Sunday, February 2, 2014

Richard and Mildred Loving

  Richard and Mildred Loving met each other in Central Point Virginia when he was 17 and she was 11. In 1958 Mildred was 18, and pregnant with Richard's baby and they decided to get married. There was a law which dated back to 1924 that was called the Virginia Racial Integrity Act. It prevented whites and blacks from marrying each other and many other states had similar laws. The couple traveled to Washington D.C. to get married where interracial marriage was legal. They returned however to live in their home in Virginia. The local Sheriff found out about the marriage and with two deputies stormed into the Loving's bedroom in the middle of the night shouting "Who is this woman you're sleeping with"? Mildred replied "I'm his wife". Mildred pointed out their marriage certificate hanging on the wall. "That's no good here" the sheriff coldly replied. They were both arrested. Richard spent one night in jail and the pregnant Mildred spent several days. They were sentenced to one year in jail but their sentence was suspended with the provision that they leave the state. The judge Leon M. Brazile said "Almighty God created the races white, black, yellow, Malay, and red, and he placed them on separate continents and but for the interference with his arrangement there would be no cause for such marriages. The fact that he separated the races shows that he did not intend for the races to mix". 

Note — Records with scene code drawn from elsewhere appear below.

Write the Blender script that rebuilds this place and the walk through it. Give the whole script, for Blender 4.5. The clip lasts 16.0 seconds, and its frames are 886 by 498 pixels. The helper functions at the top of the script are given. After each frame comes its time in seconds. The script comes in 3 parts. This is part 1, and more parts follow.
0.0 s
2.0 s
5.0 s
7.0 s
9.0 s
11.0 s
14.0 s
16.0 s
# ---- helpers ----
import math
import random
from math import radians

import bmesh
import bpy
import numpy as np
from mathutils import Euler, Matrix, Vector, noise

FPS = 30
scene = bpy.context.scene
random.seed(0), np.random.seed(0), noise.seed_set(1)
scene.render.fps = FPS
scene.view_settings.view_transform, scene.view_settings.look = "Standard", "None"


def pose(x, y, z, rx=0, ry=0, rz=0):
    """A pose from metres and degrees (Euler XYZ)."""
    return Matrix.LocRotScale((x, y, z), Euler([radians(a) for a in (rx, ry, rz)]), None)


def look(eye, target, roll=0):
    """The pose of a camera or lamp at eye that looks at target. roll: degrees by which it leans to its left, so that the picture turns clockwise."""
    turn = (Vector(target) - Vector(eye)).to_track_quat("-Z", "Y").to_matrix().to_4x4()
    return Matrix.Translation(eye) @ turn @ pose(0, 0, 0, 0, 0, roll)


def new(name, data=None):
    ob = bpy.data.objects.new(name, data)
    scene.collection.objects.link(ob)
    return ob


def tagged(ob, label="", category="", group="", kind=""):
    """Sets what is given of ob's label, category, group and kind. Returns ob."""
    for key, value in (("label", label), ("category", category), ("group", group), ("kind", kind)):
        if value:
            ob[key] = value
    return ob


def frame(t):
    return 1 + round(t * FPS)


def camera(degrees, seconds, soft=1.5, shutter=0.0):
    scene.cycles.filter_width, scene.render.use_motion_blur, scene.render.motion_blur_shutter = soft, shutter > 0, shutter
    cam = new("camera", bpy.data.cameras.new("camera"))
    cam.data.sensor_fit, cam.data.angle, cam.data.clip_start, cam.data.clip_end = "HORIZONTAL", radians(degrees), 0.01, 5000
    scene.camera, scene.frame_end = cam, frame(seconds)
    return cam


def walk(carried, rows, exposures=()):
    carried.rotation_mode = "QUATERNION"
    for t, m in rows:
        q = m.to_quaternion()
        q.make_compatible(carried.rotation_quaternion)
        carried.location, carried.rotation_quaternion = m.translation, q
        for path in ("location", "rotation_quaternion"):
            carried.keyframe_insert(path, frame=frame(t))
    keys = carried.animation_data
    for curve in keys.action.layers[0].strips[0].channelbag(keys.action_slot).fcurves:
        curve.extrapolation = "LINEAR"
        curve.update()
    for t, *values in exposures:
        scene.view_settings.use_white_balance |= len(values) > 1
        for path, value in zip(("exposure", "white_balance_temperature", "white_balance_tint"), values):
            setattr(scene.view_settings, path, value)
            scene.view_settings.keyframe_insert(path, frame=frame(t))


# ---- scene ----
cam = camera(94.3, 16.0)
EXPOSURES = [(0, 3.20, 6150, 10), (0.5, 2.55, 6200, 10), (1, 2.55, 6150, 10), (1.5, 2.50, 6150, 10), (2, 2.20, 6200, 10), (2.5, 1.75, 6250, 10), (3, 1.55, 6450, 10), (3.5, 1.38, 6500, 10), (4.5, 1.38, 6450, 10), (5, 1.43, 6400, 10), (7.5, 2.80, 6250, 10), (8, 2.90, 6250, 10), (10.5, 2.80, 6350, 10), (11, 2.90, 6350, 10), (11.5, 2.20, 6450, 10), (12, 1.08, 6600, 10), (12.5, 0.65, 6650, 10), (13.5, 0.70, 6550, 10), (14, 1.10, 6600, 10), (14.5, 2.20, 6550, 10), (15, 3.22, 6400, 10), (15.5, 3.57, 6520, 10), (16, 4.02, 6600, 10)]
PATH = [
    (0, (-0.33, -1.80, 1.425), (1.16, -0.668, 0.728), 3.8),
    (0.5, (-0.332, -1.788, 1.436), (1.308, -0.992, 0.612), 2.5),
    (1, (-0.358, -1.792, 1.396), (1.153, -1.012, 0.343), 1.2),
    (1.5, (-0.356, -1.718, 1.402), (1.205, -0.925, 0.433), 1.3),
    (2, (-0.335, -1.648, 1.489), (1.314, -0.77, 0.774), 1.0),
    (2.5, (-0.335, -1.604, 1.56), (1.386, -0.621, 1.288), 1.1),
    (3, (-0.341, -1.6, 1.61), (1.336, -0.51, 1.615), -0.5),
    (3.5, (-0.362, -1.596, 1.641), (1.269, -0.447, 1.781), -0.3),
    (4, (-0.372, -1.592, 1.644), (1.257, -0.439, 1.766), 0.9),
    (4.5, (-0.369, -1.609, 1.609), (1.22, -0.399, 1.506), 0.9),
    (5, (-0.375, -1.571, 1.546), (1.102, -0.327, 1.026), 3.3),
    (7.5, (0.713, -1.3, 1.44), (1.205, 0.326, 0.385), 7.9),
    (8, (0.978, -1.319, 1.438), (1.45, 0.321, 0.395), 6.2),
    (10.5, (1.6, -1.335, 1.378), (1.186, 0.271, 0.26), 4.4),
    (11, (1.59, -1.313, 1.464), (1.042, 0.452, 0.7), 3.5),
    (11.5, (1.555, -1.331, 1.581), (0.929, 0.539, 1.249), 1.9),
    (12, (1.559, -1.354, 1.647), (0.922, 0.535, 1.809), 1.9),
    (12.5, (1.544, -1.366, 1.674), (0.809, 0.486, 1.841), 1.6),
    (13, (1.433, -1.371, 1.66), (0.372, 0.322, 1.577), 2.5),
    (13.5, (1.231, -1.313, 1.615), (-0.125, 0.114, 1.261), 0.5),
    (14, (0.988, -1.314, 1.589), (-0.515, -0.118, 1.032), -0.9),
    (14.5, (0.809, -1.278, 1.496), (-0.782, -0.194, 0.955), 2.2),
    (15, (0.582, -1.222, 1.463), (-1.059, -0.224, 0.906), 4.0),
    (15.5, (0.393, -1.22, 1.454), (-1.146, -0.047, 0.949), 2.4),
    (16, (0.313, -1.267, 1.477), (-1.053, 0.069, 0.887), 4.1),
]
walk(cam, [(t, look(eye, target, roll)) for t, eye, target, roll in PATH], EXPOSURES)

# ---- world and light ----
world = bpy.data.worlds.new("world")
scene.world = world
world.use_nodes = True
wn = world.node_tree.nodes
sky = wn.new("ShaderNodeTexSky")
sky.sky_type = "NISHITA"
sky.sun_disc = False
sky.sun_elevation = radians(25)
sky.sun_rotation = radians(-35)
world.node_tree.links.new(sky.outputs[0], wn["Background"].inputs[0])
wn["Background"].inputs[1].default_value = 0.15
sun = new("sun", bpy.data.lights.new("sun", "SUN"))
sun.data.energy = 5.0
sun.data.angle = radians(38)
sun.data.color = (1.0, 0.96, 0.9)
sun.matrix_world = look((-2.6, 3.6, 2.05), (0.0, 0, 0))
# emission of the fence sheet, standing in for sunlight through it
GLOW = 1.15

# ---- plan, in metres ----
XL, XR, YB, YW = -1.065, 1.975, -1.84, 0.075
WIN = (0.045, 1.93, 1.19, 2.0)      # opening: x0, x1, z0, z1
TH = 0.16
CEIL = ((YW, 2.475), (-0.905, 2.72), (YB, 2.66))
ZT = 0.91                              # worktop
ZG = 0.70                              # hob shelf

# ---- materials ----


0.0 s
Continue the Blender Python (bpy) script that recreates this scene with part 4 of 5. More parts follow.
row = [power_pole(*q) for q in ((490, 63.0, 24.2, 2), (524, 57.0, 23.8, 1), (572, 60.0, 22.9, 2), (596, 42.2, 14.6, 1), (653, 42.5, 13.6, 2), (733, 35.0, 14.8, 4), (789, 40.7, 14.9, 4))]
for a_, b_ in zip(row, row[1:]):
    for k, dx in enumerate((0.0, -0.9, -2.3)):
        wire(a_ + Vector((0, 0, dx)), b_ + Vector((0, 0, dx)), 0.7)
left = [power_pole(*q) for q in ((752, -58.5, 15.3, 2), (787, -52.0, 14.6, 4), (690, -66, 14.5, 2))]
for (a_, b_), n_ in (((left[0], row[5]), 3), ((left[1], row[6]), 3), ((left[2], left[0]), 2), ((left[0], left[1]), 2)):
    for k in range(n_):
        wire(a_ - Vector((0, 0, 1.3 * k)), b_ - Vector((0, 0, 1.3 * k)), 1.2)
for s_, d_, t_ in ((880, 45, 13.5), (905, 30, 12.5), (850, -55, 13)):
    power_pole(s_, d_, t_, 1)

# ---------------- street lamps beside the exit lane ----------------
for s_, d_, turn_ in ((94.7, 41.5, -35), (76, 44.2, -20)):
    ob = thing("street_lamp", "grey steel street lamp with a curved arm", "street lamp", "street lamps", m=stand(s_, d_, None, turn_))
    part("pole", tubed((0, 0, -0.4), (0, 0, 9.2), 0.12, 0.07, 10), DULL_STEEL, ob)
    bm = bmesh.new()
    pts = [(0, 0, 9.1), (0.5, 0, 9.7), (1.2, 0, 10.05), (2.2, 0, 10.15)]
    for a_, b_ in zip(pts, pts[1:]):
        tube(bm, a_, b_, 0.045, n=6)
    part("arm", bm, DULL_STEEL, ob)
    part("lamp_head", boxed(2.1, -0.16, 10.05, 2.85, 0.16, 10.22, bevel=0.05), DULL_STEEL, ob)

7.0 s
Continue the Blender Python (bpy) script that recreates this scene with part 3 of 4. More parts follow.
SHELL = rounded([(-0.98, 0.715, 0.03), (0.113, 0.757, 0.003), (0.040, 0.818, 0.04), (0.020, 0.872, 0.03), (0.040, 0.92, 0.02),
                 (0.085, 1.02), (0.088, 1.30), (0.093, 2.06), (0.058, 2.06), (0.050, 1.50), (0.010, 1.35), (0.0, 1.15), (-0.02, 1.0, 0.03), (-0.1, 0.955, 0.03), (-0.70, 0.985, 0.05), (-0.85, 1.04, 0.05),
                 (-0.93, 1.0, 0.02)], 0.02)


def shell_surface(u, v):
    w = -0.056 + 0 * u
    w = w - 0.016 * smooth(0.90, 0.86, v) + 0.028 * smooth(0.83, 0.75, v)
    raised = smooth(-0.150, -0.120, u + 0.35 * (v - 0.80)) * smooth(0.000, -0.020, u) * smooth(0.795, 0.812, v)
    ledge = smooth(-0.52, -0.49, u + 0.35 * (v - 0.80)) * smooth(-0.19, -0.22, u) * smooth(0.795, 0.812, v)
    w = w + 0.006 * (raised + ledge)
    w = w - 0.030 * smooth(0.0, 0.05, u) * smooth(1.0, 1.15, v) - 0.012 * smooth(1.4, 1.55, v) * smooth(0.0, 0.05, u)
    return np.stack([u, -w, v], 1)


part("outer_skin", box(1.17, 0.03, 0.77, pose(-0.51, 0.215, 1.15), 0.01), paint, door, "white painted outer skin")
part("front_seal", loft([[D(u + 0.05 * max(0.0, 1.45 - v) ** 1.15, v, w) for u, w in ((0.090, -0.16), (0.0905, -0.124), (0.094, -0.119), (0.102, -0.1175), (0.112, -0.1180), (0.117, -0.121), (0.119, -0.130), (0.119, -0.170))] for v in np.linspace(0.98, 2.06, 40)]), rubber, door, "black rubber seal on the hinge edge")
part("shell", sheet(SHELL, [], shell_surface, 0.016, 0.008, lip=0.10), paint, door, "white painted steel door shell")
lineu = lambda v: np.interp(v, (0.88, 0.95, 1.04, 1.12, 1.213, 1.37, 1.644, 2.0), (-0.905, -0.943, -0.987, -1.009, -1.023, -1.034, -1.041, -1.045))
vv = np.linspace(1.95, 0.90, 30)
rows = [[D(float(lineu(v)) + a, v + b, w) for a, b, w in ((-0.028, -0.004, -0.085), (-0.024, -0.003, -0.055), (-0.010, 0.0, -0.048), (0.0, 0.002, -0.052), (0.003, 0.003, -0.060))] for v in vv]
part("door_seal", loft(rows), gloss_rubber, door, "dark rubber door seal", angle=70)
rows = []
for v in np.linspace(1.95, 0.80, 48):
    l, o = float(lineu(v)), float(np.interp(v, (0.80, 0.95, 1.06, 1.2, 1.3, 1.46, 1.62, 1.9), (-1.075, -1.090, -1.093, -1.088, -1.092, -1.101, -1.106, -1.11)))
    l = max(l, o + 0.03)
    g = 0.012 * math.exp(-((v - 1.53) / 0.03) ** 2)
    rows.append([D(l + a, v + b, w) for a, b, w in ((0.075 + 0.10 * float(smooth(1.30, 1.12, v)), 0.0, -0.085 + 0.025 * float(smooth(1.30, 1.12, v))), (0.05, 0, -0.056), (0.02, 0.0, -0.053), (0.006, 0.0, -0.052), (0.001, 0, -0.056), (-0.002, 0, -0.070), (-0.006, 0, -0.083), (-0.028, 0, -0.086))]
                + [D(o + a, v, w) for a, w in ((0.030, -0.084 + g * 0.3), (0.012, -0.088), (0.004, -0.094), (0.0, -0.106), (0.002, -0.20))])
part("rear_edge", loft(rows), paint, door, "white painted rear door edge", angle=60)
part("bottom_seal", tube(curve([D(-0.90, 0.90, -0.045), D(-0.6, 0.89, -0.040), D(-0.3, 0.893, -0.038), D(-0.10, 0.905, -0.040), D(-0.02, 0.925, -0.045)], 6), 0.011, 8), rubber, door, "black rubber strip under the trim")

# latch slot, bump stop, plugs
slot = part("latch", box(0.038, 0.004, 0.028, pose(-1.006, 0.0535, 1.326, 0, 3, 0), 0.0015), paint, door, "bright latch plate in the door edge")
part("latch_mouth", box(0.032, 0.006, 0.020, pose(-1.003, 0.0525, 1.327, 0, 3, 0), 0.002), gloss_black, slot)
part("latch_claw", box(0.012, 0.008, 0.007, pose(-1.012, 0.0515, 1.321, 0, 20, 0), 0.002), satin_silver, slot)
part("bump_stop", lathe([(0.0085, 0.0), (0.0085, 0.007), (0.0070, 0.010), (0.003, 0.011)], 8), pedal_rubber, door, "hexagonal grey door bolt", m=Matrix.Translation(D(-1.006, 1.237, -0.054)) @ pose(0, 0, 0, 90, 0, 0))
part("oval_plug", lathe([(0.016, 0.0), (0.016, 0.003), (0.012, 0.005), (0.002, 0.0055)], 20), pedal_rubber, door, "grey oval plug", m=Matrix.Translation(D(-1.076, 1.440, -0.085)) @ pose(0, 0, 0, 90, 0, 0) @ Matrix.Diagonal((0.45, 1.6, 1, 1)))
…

  They moved to Washington D.C. where they eventually had three children together. Separately they would return to Virginia to visit family but never together. In 1963 they decided that they had had enough of this treatment. The couple appealed to attorney general Robert Kennedy for help. Kennedy referred them to the A.C.L.U. who filed a lawsuit on their behalf. The A.C.L.U. took the case before the Virginia Supreme Court but the court upheld the original conviction. The case was appealed to the United States Supreme Court on June 12, 1967 and the Loving's won their case with a unanimous decision. The court ruled Virginia's miscegenation law unconstitutional. The Loving's were finally able to return home and raise their children. In 1975 the Loving's were hit by a drunk driver killing Richard and seriously injuring Mildred, which cost her the sight in one eye. She would die of pneumonia on May 2, 2008. A couple of movies have been made about them and there is an unofficial holiday dedicated to them on June 12, called "Loving Day" in Virginia. Many people have tried to compare the issue of interracial marriage to that of same sex marriage. If I were black or involved in an interracial relationship I would be insulted by that comparison. Until it can be proven that one is born a homosexual I believe comparing the two issues are like comparing apples and oranges. The fact that there are so many bi-racial couples today is evidence to me of how far we have come as a society in regards to race.